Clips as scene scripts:

******

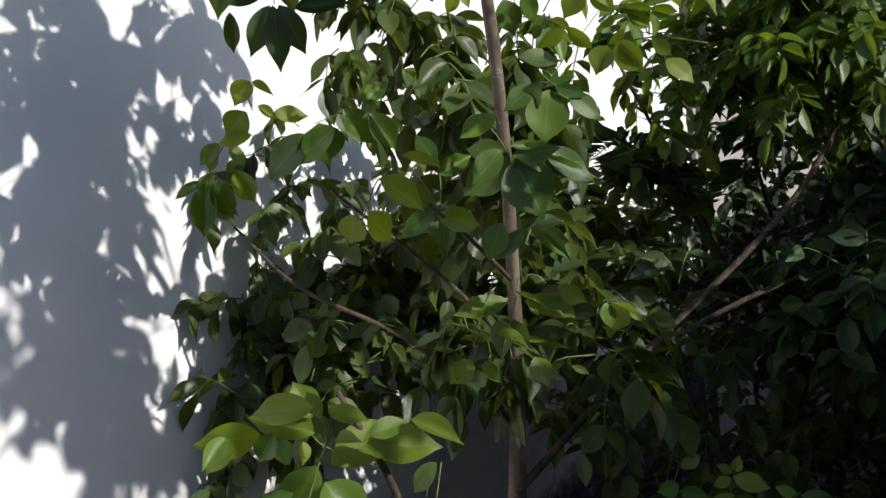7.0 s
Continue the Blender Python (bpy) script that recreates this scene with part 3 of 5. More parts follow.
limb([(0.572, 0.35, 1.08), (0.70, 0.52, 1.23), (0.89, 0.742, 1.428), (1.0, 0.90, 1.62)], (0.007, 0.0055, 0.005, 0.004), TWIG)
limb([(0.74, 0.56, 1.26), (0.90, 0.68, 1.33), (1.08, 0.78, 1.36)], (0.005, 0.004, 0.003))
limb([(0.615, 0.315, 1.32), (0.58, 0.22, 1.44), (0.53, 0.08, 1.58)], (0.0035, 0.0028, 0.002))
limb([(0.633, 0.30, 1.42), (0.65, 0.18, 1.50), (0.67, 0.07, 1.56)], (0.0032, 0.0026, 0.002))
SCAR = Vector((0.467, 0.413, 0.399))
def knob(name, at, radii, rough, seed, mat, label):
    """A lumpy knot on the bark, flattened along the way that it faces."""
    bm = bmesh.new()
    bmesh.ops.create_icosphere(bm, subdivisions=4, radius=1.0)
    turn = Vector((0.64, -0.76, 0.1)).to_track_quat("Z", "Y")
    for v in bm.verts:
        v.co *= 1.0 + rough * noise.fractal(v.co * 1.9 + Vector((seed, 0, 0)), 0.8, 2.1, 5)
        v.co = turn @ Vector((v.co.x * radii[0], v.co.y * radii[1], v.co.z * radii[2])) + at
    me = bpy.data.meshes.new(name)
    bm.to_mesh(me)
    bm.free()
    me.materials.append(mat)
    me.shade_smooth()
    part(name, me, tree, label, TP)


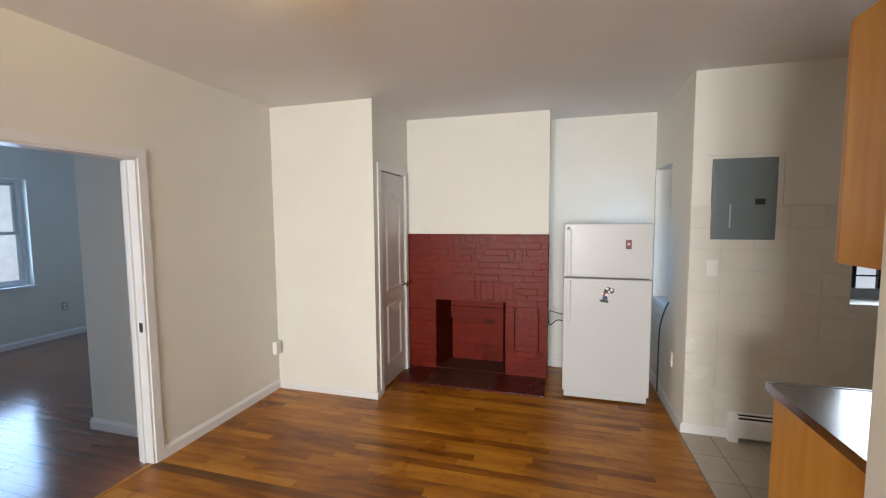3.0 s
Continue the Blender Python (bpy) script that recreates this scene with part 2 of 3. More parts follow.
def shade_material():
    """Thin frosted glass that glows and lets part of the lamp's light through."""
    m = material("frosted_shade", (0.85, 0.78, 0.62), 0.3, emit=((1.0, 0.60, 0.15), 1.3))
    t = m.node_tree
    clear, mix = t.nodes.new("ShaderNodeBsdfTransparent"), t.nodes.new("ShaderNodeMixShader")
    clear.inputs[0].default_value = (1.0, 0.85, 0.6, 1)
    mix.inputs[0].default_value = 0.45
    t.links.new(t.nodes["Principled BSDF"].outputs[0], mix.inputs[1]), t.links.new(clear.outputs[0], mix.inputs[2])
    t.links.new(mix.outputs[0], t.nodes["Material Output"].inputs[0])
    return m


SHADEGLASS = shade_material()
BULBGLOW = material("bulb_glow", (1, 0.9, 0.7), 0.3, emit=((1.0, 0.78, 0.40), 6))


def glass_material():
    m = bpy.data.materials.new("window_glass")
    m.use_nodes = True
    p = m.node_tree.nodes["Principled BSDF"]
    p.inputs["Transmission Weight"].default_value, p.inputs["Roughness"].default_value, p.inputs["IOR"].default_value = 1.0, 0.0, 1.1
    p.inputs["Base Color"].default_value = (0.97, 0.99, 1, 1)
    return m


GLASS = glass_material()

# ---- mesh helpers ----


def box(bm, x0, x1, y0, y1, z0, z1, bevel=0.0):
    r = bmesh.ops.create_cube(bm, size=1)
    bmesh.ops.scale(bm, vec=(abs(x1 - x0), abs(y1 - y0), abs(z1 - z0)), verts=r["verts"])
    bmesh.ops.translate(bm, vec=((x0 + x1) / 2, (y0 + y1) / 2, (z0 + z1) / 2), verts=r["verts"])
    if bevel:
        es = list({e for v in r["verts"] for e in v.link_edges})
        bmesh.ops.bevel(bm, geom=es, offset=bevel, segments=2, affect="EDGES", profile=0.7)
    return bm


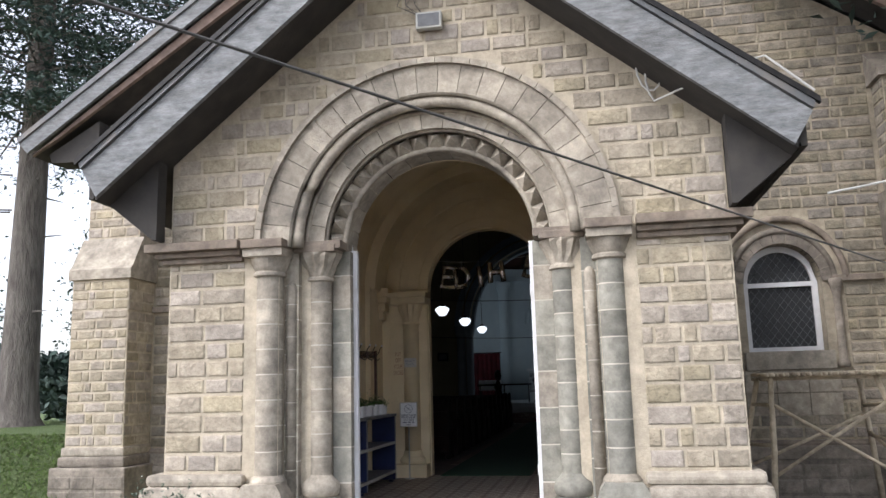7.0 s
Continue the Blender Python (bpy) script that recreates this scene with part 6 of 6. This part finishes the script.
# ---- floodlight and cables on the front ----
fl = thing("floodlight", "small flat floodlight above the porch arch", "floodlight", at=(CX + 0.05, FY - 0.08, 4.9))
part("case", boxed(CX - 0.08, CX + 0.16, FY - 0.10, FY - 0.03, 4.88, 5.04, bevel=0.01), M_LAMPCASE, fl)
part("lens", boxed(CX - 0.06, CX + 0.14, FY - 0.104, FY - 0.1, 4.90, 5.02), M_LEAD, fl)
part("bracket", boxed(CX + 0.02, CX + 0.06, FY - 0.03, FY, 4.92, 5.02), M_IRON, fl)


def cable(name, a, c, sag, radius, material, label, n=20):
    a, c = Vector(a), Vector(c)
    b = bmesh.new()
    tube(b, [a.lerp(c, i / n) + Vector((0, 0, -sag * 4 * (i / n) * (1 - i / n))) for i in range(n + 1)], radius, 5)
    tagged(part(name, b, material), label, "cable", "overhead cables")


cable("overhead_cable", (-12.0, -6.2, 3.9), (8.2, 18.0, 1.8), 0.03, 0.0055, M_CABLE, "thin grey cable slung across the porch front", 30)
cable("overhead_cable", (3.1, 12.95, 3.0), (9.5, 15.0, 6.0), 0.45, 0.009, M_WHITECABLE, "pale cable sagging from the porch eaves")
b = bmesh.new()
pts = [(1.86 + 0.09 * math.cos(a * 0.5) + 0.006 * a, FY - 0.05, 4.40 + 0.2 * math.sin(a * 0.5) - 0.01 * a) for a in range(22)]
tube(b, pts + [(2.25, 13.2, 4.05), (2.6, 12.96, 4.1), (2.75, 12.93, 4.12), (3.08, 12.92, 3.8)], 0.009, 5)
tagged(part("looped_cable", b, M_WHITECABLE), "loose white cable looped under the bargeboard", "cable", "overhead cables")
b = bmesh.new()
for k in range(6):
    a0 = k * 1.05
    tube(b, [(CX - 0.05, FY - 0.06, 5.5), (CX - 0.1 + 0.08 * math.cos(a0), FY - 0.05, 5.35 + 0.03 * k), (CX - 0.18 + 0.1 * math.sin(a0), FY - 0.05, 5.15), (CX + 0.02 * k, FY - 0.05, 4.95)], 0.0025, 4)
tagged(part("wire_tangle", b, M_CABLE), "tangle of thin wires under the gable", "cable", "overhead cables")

******

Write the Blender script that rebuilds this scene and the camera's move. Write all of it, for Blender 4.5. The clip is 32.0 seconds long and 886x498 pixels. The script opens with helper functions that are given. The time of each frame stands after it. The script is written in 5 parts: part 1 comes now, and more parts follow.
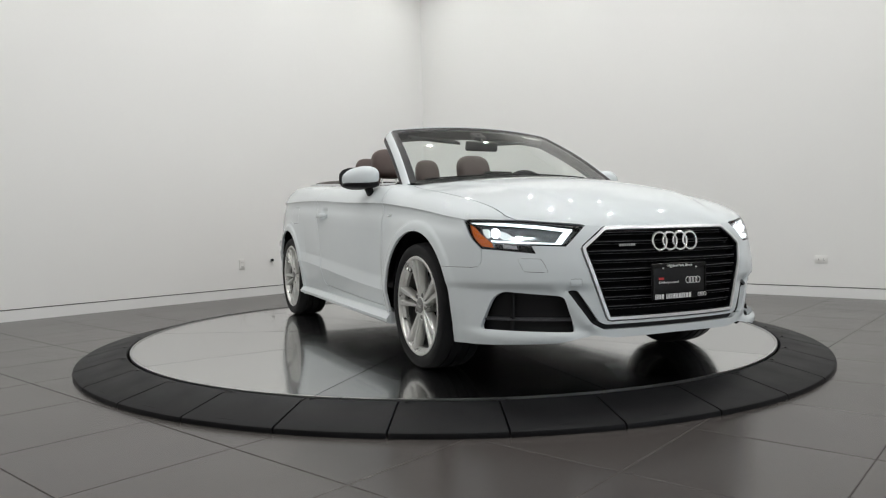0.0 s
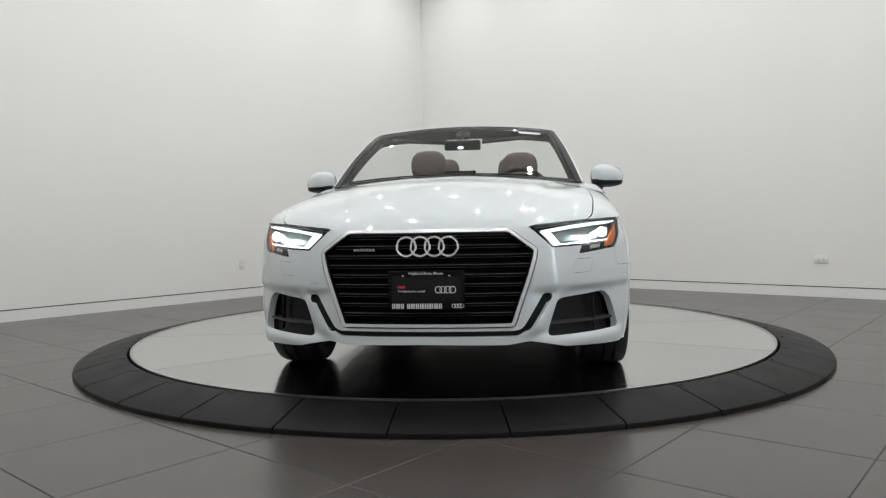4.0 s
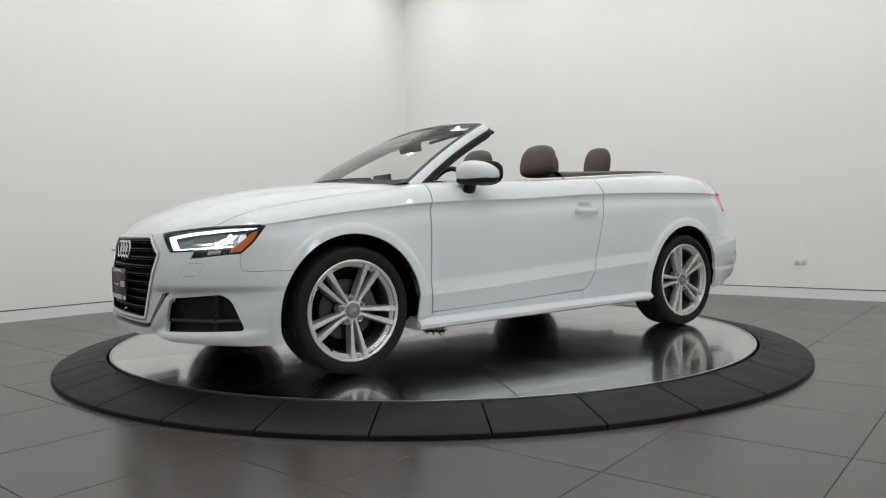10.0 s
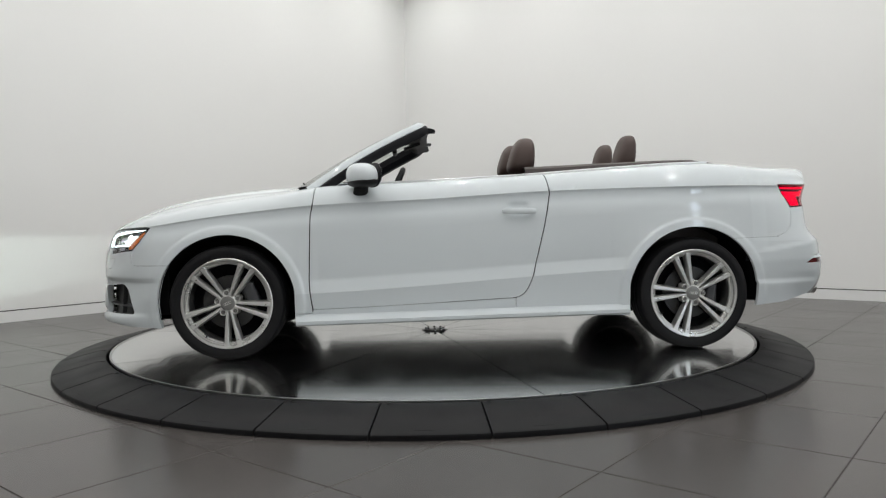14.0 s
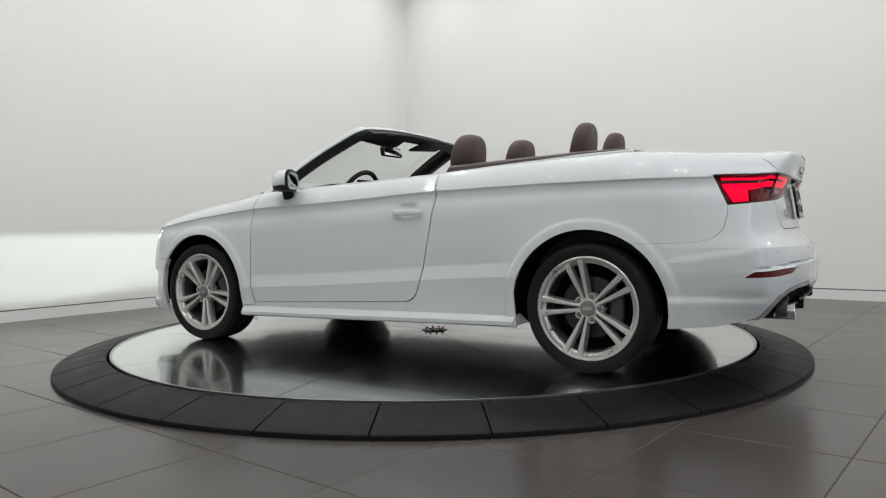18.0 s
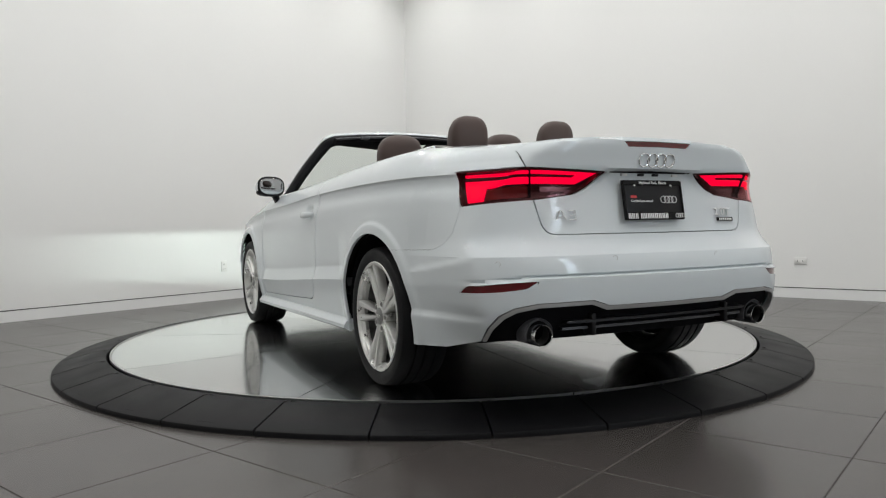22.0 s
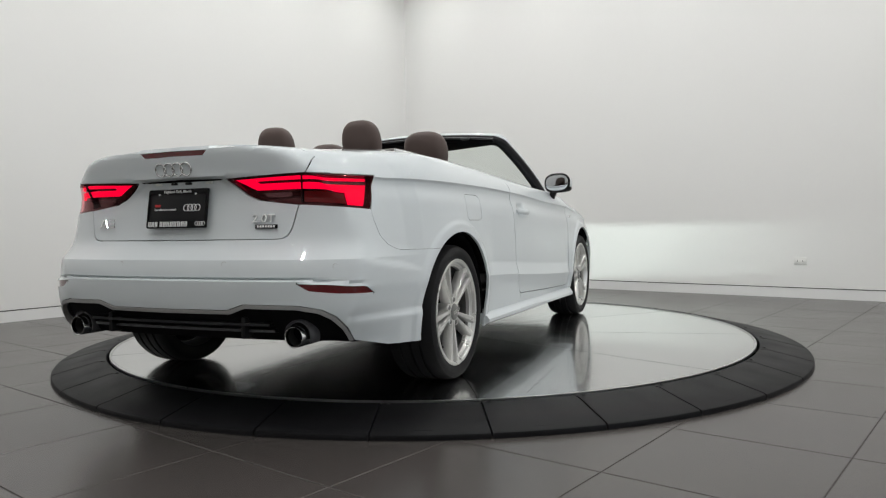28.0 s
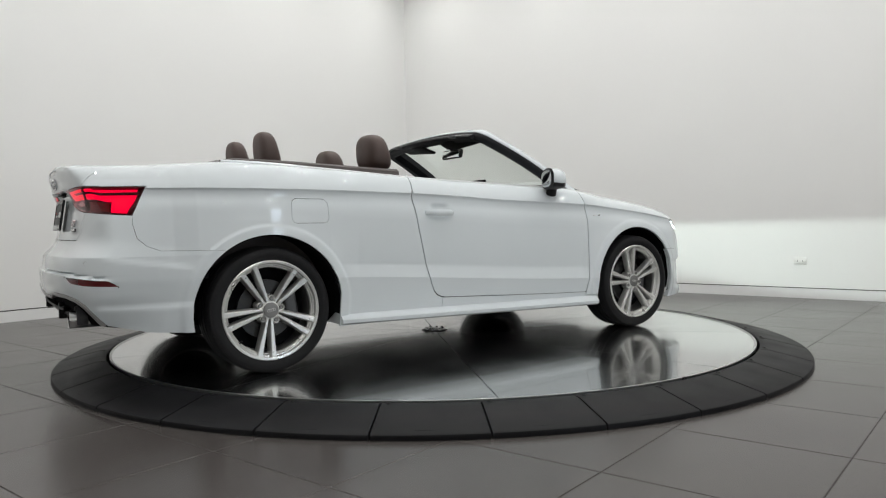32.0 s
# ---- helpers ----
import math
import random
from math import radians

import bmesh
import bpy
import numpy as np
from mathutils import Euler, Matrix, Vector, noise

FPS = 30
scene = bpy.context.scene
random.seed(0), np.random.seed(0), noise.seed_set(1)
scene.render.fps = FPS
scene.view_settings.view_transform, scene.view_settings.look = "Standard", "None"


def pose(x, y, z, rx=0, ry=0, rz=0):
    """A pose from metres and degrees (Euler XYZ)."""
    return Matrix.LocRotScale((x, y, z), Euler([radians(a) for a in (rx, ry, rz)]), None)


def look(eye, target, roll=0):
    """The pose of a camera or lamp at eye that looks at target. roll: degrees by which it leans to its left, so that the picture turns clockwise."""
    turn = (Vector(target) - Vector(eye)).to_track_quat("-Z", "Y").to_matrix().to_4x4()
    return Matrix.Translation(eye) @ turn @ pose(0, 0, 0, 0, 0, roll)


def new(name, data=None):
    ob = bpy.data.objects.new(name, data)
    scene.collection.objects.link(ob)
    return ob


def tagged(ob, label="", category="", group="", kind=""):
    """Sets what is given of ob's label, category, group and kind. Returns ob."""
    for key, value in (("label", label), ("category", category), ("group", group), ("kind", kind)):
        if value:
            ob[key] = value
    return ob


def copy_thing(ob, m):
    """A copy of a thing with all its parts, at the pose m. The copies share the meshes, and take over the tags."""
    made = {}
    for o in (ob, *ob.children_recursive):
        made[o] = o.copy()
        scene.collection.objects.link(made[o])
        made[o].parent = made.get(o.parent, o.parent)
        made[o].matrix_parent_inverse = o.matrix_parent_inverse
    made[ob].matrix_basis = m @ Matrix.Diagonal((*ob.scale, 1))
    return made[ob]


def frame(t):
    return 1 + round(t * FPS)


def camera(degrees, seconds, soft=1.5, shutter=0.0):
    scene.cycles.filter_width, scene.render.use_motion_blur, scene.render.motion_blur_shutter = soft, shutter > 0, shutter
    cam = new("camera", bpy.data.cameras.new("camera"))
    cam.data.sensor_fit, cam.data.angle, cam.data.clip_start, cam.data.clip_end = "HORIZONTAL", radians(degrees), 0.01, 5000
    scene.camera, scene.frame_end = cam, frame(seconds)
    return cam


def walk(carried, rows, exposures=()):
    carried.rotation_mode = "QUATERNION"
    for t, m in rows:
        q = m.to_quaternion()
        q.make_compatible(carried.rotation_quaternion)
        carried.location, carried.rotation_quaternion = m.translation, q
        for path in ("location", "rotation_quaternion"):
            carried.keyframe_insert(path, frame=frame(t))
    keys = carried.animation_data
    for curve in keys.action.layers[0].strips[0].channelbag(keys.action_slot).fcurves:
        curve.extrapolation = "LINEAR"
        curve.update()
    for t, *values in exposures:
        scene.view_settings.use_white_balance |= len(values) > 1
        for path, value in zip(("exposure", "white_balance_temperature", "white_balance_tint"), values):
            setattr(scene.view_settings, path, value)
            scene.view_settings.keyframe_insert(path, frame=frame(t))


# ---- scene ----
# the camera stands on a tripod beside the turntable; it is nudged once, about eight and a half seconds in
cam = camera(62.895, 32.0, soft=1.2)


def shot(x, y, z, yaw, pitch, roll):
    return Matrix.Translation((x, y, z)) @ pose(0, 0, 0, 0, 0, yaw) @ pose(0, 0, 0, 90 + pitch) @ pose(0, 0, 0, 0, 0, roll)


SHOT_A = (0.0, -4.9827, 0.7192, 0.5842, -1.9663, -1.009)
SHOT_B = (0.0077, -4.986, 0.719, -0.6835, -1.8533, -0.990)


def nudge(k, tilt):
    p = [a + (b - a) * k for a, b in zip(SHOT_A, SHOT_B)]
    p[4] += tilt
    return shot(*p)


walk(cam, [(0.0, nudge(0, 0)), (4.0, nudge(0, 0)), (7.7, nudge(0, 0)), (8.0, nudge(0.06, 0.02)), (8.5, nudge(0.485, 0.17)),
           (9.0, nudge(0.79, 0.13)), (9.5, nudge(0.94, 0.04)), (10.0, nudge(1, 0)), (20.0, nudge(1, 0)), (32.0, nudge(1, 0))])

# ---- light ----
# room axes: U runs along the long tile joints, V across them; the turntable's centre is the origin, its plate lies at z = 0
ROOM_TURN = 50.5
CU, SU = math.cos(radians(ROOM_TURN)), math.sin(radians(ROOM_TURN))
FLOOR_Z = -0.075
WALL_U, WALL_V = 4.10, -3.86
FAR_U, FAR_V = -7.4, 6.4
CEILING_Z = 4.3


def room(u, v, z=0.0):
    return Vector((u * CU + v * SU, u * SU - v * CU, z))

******

TASK TO CARRY OUT ▸
Extract the lines from the line with "curve.update()" to the line with "return Vector((u *", inclusive, reproducing them exactly and leaving out every other line.

FULL ANSWER ▸
        curve.update()
    for t, *values in exposures:
        scene.view_settings.use_white_balance |= len(values) > 1
        for path, value in zip(("exposure", "white_balance_temperature", "white_balance_tint"), values):
            setattr(scene.view_settings, path, value)
            scene.view_settings.keyframe_insert(path, frame=frame(t))


# ---- scene ----
# the camera stands on a tripod beside the turntable; it is nudged once, about eight and a half seconds in
cam = camera(62.895, 32.0, soft=1.2)


def shot(x, y, z, yaw, pitch, roll):
    return Matrix.Translation((x, y, z)) @ pose(0, 0, 0, 0, 0, yaw) @ pose(0, 0, 0, 90 + pitch) @ pose(0, 0, 0, 0, 0, roll)


SHOT_A = (0.0, -4.9827, 0.7192, 0.5842, -1.9663, -1.009)
SHOT_B = (0.0077, -4.986, 0.719, -0.6835, -1.8533, -0.990)


def nudge(k, tilt):
    p = [a + (b - a) * k for a, b in zip(SHOT_A, SHOT_B)]
    p[4] += tilt
    return shot(*p)


walk(cam, [(0.0, nudge(0, 0)), (4.0, nudge(0, 0)), (7.7, nudge(0, 0)), (8.0, nudge(0.06, 0.02)), (8.5, nudge(0.485, 0.17)),
           (9.0, nudge(0.79, 0.13)), (9.5, nudge(0.94, 0.04)), (10.0, nudge(1, 0)), (20.0, nudge(1, 0)), (32.0, nudge(1, 0))])

# ---- light ----
# room axes: U runs along the long tile joints, V across them; the turntable's centre is the origin, its plate lies at z = 0
ROOM_TURN = 50.5
CU, SU = math.cos(radians(ROOM_TURN)), math.sin(radians(ROOM_TURN))
FLOOR_Z = -0.075
WALL_U, WALL_V = 4.10, -3.86
FAR_U, FAR_V = -7.4, 6.4
CEILING_Z = 4.3


def room(u, v, z=0.0):
    return Vector((u * CU + v * SU, u * SU - v * CU, z))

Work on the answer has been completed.